EXERCISE DETAILS >>
Your task is to repeat the entries underneath exactly, minus the pictures.

MATERIAL FOR THIS TASK >>
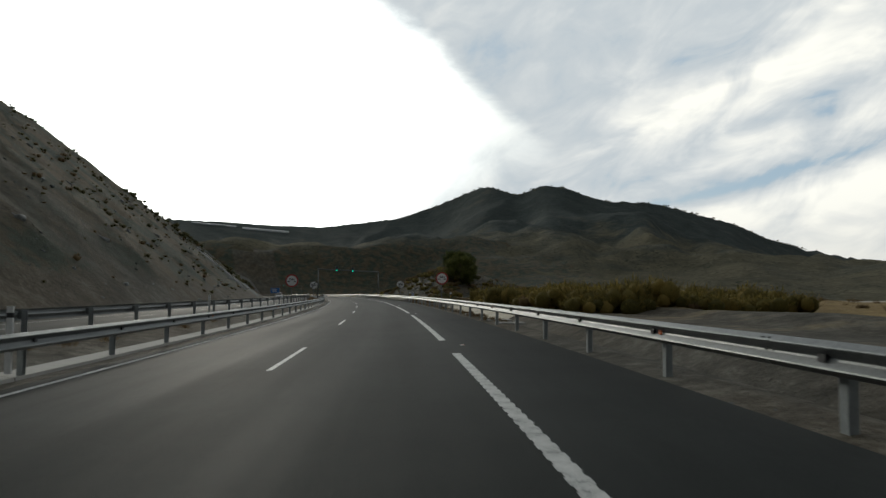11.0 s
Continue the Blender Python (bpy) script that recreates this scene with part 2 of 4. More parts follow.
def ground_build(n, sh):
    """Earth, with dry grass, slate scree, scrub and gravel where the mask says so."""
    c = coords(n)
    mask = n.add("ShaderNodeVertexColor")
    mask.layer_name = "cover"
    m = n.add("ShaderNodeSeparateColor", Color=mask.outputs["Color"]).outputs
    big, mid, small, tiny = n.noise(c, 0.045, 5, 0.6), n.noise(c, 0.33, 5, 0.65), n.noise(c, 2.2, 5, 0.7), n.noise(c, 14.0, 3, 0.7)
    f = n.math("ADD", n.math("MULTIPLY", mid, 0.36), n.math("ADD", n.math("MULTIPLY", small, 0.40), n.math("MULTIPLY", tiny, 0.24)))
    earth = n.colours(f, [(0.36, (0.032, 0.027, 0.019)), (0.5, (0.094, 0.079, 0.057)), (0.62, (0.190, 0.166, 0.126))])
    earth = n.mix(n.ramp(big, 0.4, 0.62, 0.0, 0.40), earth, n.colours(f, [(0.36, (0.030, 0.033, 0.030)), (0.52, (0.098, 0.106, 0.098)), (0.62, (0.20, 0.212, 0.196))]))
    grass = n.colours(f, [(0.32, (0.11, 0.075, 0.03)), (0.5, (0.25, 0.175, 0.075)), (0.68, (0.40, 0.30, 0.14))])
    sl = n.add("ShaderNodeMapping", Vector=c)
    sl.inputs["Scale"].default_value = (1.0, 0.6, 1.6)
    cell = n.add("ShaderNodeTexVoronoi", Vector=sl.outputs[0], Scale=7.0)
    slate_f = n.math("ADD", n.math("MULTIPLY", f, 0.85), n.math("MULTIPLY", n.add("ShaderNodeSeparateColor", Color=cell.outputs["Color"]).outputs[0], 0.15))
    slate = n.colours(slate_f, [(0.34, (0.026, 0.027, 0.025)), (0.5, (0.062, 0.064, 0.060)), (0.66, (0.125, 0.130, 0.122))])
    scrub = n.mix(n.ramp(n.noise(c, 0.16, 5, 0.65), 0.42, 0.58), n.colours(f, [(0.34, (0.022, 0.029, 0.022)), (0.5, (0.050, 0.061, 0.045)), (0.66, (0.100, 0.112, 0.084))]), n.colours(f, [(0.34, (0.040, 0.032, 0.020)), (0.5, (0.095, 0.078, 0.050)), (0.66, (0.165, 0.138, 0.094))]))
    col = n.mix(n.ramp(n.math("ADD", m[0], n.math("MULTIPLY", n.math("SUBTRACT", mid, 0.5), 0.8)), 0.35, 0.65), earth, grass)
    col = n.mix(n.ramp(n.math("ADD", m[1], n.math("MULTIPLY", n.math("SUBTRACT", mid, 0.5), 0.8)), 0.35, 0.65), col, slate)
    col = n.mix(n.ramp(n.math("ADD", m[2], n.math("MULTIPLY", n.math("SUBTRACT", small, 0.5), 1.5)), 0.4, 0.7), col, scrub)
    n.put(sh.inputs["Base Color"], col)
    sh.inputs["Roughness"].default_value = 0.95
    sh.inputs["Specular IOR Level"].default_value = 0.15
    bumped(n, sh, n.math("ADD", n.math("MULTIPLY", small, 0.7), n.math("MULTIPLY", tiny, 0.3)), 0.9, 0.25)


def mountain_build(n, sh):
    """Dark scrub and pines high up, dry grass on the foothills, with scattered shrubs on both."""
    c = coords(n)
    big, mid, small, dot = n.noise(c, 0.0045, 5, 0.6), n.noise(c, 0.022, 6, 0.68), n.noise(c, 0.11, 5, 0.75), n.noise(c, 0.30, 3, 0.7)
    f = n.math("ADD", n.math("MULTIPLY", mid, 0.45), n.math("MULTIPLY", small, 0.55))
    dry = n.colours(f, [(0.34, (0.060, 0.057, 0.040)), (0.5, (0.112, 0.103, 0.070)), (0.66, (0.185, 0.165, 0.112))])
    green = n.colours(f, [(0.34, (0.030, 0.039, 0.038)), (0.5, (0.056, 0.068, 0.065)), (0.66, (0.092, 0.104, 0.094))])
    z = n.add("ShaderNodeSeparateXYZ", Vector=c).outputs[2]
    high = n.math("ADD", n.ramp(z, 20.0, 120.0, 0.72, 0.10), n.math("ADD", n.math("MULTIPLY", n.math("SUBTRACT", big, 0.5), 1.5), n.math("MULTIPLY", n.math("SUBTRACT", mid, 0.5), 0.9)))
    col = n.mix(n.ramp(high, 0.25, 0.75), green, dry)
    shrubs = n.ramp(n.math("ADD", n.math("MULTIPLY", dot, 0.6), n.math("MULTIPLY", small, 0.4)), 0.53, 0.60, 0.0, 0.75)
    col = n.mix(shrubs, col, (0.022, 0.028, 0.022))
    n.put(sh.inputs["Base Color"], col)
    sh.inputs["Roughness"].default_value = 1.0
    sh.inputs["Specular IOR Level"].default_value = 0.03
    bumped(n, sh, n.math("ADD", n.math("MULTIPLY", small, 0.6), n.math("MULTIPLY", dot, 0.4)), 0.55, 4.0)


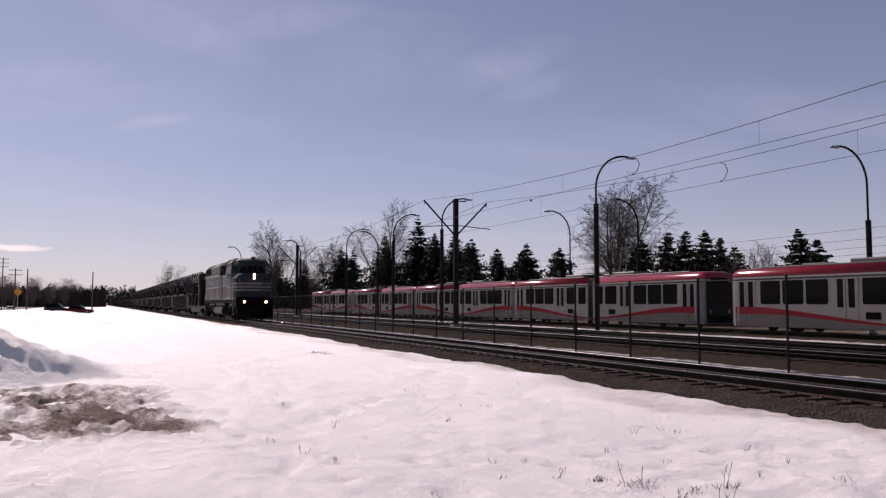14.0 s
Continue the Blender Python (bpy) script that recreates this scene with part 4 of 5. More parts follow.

ANSWER TO THIS TASK >>
11.0 s
Continue the Blender Python (bpy) script that recreates this scene with part 2 of 4. More parts follow.
def ground_build(n, sh):
    """Earth, with dry grass, slate scree, scrub and gravel where the mask says so."""
    c = coords(n)
    mask = n.add("ShaderNodeVertexColor")
    mask.layer_name = "cover"
    m = n.add("ShaderNodeSeparateColor", Color=mask.outputs["Color"]).outputs
    big, mid, small, tiny = n.noise(c, 0.045, 5, 0.6), n.noise(c, 0.33, 5, 0.65), n.noise(c, 2.2, 5, 0.7), n.noise(c, 14.0, 3, 0.7)
    f = n.math("ADD", n.math("MULTIPLY", mid, 0.36), n.math("ADD", n.math("MULTIPLY", small, 0.40), n.math("MULTIPLY", tiny, 0.24)))
    earth = n.colours(f, [(0.36, (0.032, 0.027, 0.019)), (0.5, (0.094, 0.079, 0.057)), (0.62, (0.190, 0.166, 0.126))])
    earth = n.mix(n.ramp(big, 0.4, 0.62, 0.0, 0.40), earth, n.colours(f, [(0.36, (0.030, 0.033, 0.030)), (0.52, (0.098, 0.106, 0.098)), (0.62, (0.20, 0.212, 0.196))]))
    grass = n.colours(f, [(0.32, (0.11, 0.075, 0.03)), (0.5, (0.25, 0.175, 0.075)), (0.68, (0.40, 0.30, 0.14))])
    sl = n.add("ShaderNodeMapping", Vector=c)
    sl.inputs["Scale"].default_value = (1.0, 0.6, 1.6)
    cell = n.add("ShaderNodeTexVoronoi", Vector=sl.outputs[0], Scale=7.0)
    slate_f = n.math("ADD", n.math("MULTIPLY", f, 0.85), n.math("MULTIPLY", n.add("ShaderNodeSeparateColor", Color=cell.outputs["Color"]).outputs[0], 0.15))
    slate = n.colours(slate_f, [(0.34, (0.026, 0.027, 0.025)), (0.5, (0.062, 0.064, 0.060)), (0.66, (0.125, 0.130, 0.122))])
    scrub = n.mix(n.ramp(n.noise(c, 0.16, 5, 0.65), 0.42, 0.58), n.colours(f, [(0.34, (0.022, 0.029, 0.022)), (0.5, (0.050, 0.061, 0.045)), (0.66, (0.100, 0.112, 0.084))]), n.colours(f, [(0.34, (0.040, 0.032, 0.020)), (0.5, (0.095, 0.078, 0.050)), (0.66, (0.165, 0.138, 0.094))]))
    col = n.mix(n.ramp(n.math("ADD", m[0], n.math("MULTIPLY", n.math("SUBTRACT", mid, 0.5), 0.8)), 0.35, 0.65), earth, grass)
    col = n.mix(n.ramp(n.math("ADD", m[1], n.math("MULTIPLY", n.math("SUBTRACT", mid, 0.5), 0.8)), 0.35, 0.65), col, slate)
    col = n.mix(n.ramp(n.math("ADD", m[2], n.math("MULTIPLY", n.math("SUBTRACT", small, 0.5), 1.5)), 0.4, 0.7), col, scrub)
    n.put(sh.inputs["Base Color"], col)
    sh.inputs["Roughness"].default_value = 0.95
    sh.inputs["Specular IOR Level"].default_value = 0.15
    bumped(n, sh, n.math("ADD", n.math("MULTIPLY", small, 0.7), n.math("MULTIPLY", tiny, 0.3)), 0.9, 0.25)


def mountain_build(n, sh):
    """Dark scrub and pines high up, dry grass on the foothills, with scattered shrubs on both."""
    c = coords(n)
    big, mid, small, dot = n.noise(c, 0.0045, 5, 0.6), n.noise(c, 0.022, 6, 0.68), n.noise(c, 0.11, 5, 0.75), n.noise(c, 0.30, 3, 0.7)
    f = n.math("ADD", n.math("MULTIPLY", mid, 0.45), n.math("MULTIPLY", small, 0.55))
    dry = n.colours(f, [(0.34, (0.060, 0.057, 0.040)), (0.5, (0.112, 0.103, 0.070)), (0.66, (0.185, 0.165, 0.112))])
    green = n.colours(f, [(0.34, (0.030, 0.039, 0.038)), (0.5, (0.056, 0.068, 0.065)), (0.66, (0.092, 0.104, 0.094))])
    z = n.add("ShaderNodeSeparateXYZ", Vector=c).outputs[2]
    high = n.math("ADD", n.ramp(z, 20.0, 120.0, 0.72, 0.10), n.math("ADD", n.math("MULTIPLY", n.math("SUBTRACT", big, 0.5), 1.5), n.math("MULTIPLY", n.math("SUBTRACT", mid, 0.5), 0.9)))
    col = n.mix(n.ramp(high, 0.25, 0.75), green, dry)
    shrubs = n.ramp(n.math("ADD", n.math("MULTIPLY", dot, 0.6), n.math("MULTIPLY", small, 0.4)), 0.53, 0.60, 0.0, 0.75)
    col = n.mix(shrubs, col, (0.022, 0.028, 0.022))
    n.put(sh.inputs["Base Color"], col)
    sh.inputs["Roughness"].default_value = 1.0
    sh.inputs["Specular IOR Level"].default_value = 0.03
    bumped(n, sh, n.math("ADD", n.math("MULTIPLY", small, 0.6), n.math("MULTIPLY", dot, 0.4)), 0.55, 4.0)


14.0 s
Continue the Blender Python (bpy) script that recreates this scene with part 4 of 5. More parts follow.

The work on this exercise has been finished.